# What is being asked
Copy out every line in which the string "objects" occurs.
== Material provided ==
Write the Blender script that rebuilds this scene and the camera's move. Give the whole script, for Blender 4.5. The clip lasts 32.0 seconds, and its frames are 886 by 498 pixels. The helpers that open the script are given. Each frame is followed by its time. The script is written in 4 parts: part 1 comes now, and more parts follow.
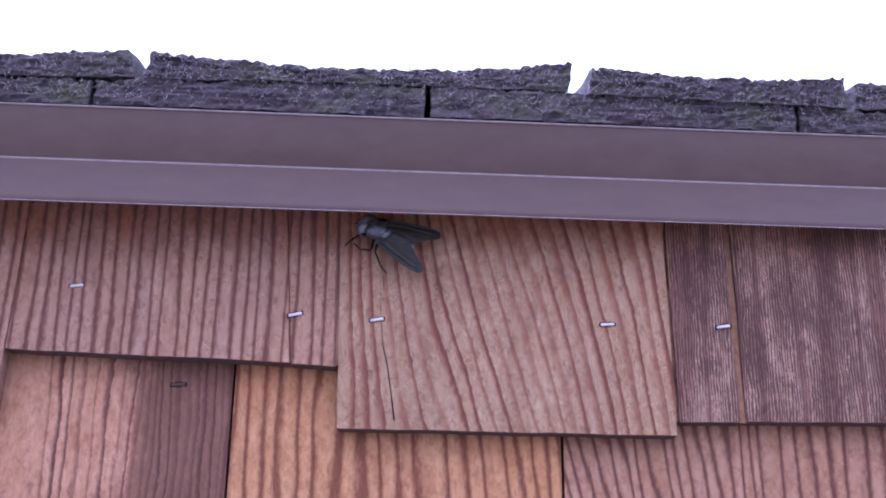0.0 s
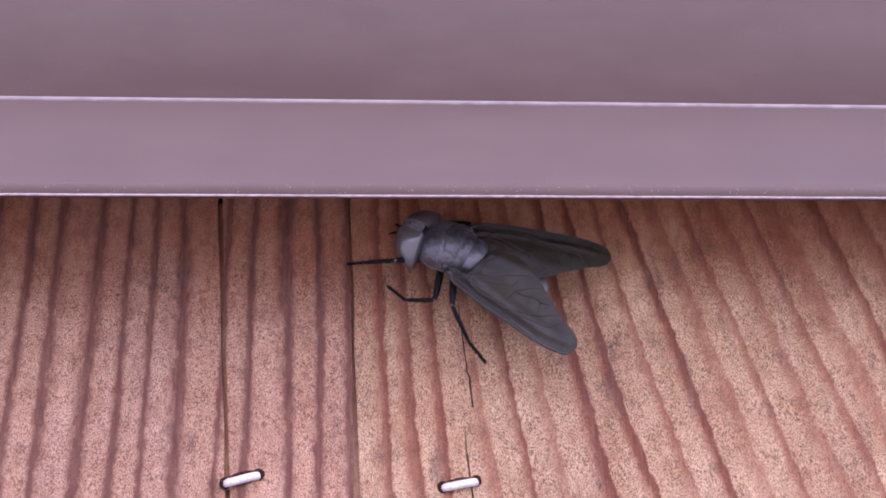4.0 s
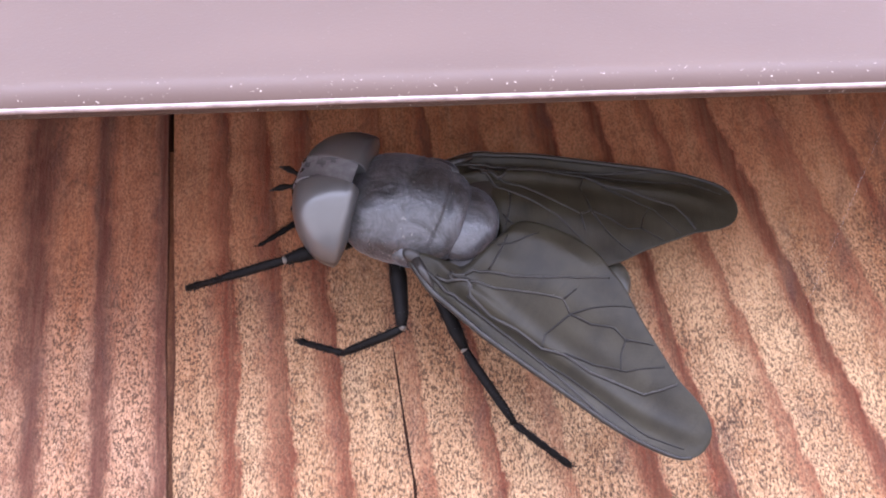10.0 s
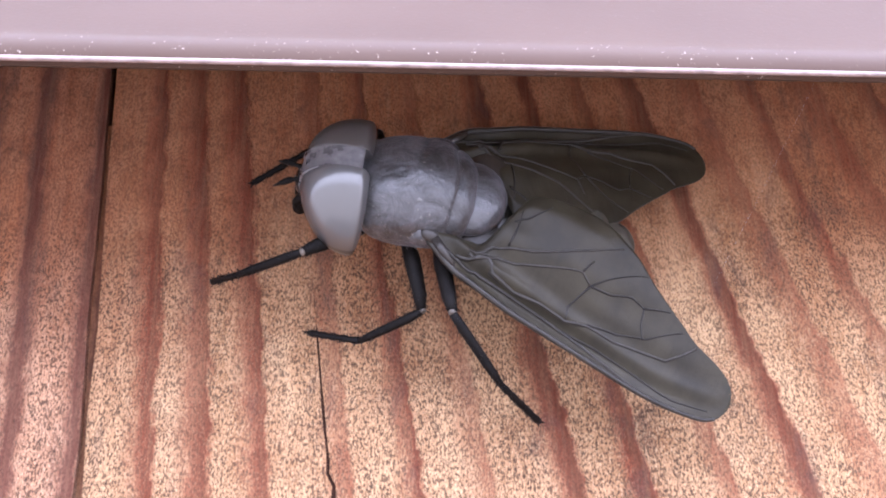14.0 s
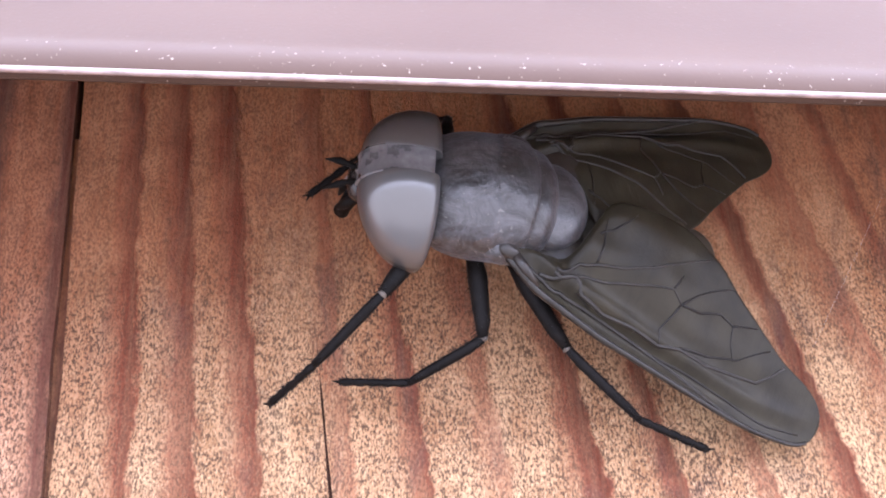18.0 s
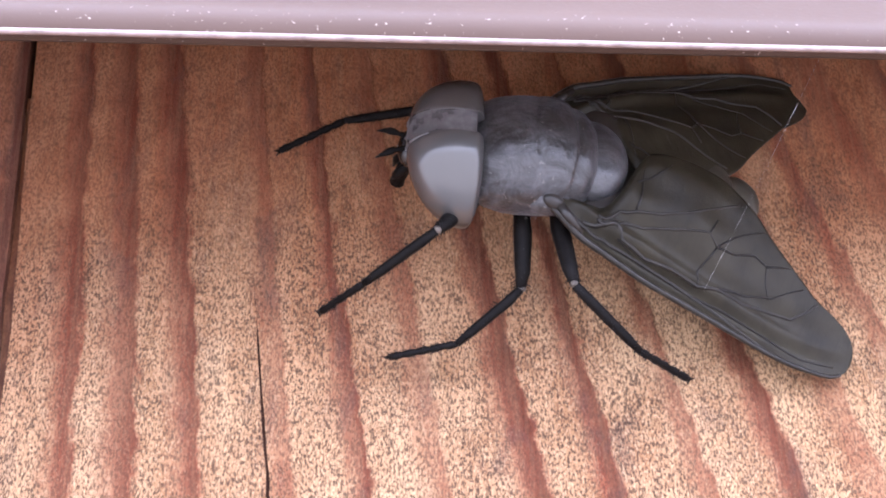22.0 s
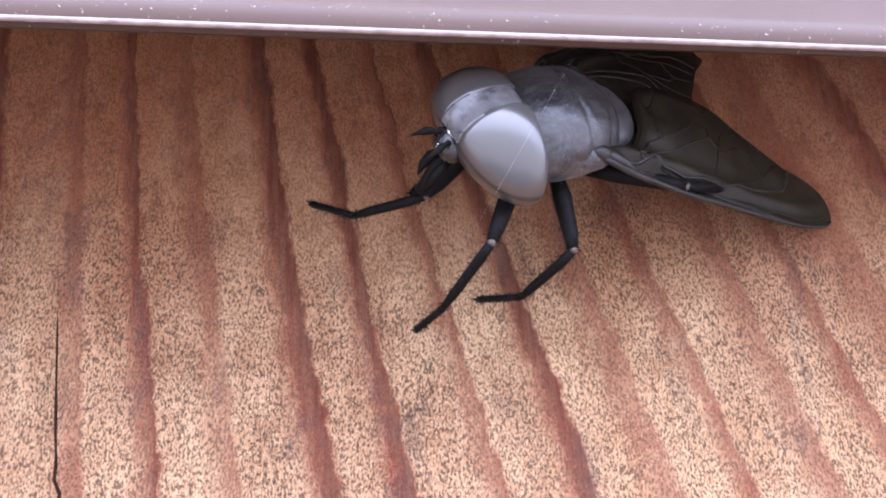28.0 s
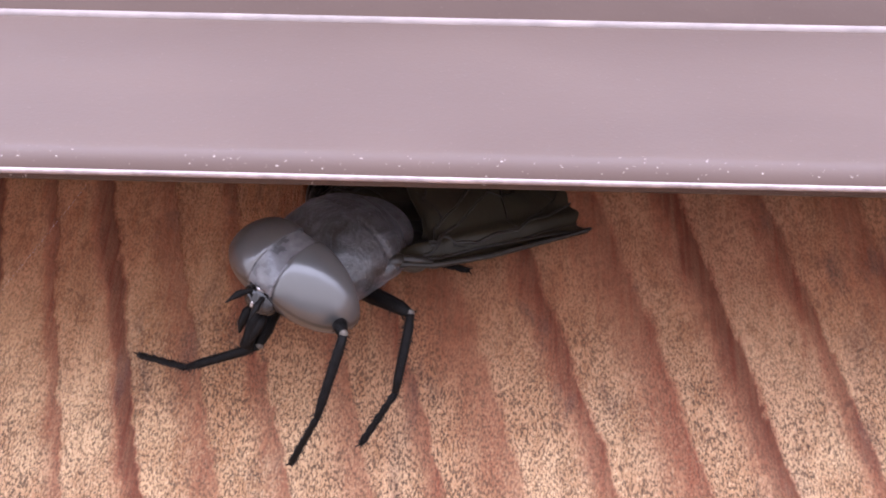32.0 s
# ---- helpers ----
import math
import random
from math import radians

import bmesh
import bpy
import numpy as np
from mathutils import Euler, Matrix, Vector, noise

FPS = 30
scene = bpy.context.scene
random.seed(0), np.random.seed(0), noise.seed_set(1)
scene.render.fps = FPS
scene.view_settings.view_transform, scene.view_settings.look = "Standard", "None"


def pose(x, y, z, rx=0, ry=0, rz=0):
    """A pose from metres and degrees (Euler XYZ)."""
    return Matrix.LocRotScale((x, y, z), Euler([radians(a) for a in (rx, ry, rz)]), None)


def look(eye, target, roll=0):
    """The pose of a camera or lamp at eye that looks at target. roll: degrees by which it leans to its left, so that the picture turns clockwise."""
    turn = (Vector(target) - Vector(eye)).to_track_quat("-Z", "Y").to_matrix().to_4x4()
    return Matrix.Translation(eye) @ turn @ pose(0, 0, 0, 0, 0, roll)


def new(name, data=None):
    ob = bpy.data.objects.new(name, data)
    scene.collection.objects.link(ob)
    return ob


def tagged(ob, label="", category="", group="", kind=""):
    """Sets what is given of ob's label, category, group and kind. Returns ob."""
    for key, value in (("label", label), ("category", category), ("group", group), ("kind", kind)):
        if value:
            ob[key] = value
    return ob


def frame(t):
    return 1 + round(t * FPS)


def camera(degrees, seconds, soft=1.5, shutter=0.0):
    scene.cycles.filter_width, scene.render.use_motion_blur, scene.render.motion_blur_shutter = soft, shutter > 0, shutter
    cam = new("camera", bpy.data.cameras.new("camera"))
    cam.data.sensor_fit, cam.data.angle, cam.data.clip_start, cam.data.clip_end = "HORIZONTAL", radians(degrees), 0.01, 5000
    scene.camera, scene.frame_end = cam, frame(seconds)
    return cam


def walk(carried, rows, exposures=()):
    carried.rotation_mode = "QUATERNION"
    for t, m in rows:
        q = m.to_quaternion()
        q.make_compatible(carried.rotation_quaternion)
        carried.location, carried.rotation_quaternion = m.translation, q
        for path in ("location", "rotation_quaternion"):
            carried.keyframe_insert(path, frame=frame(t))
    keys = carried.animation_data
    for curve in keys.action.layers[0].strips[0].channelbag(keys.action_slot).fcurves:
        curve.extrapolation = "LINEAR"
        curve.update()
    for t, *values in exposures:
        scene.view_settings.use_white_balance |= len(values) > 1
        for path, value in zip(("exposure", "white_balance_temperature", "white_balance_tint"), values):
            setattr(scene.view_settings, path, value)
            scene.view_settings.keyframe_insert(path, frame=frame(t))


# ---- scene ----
===
# Output of the task
    ob = bpy.data.objects.new(name, data)
    scene.collection.objects.link(ob)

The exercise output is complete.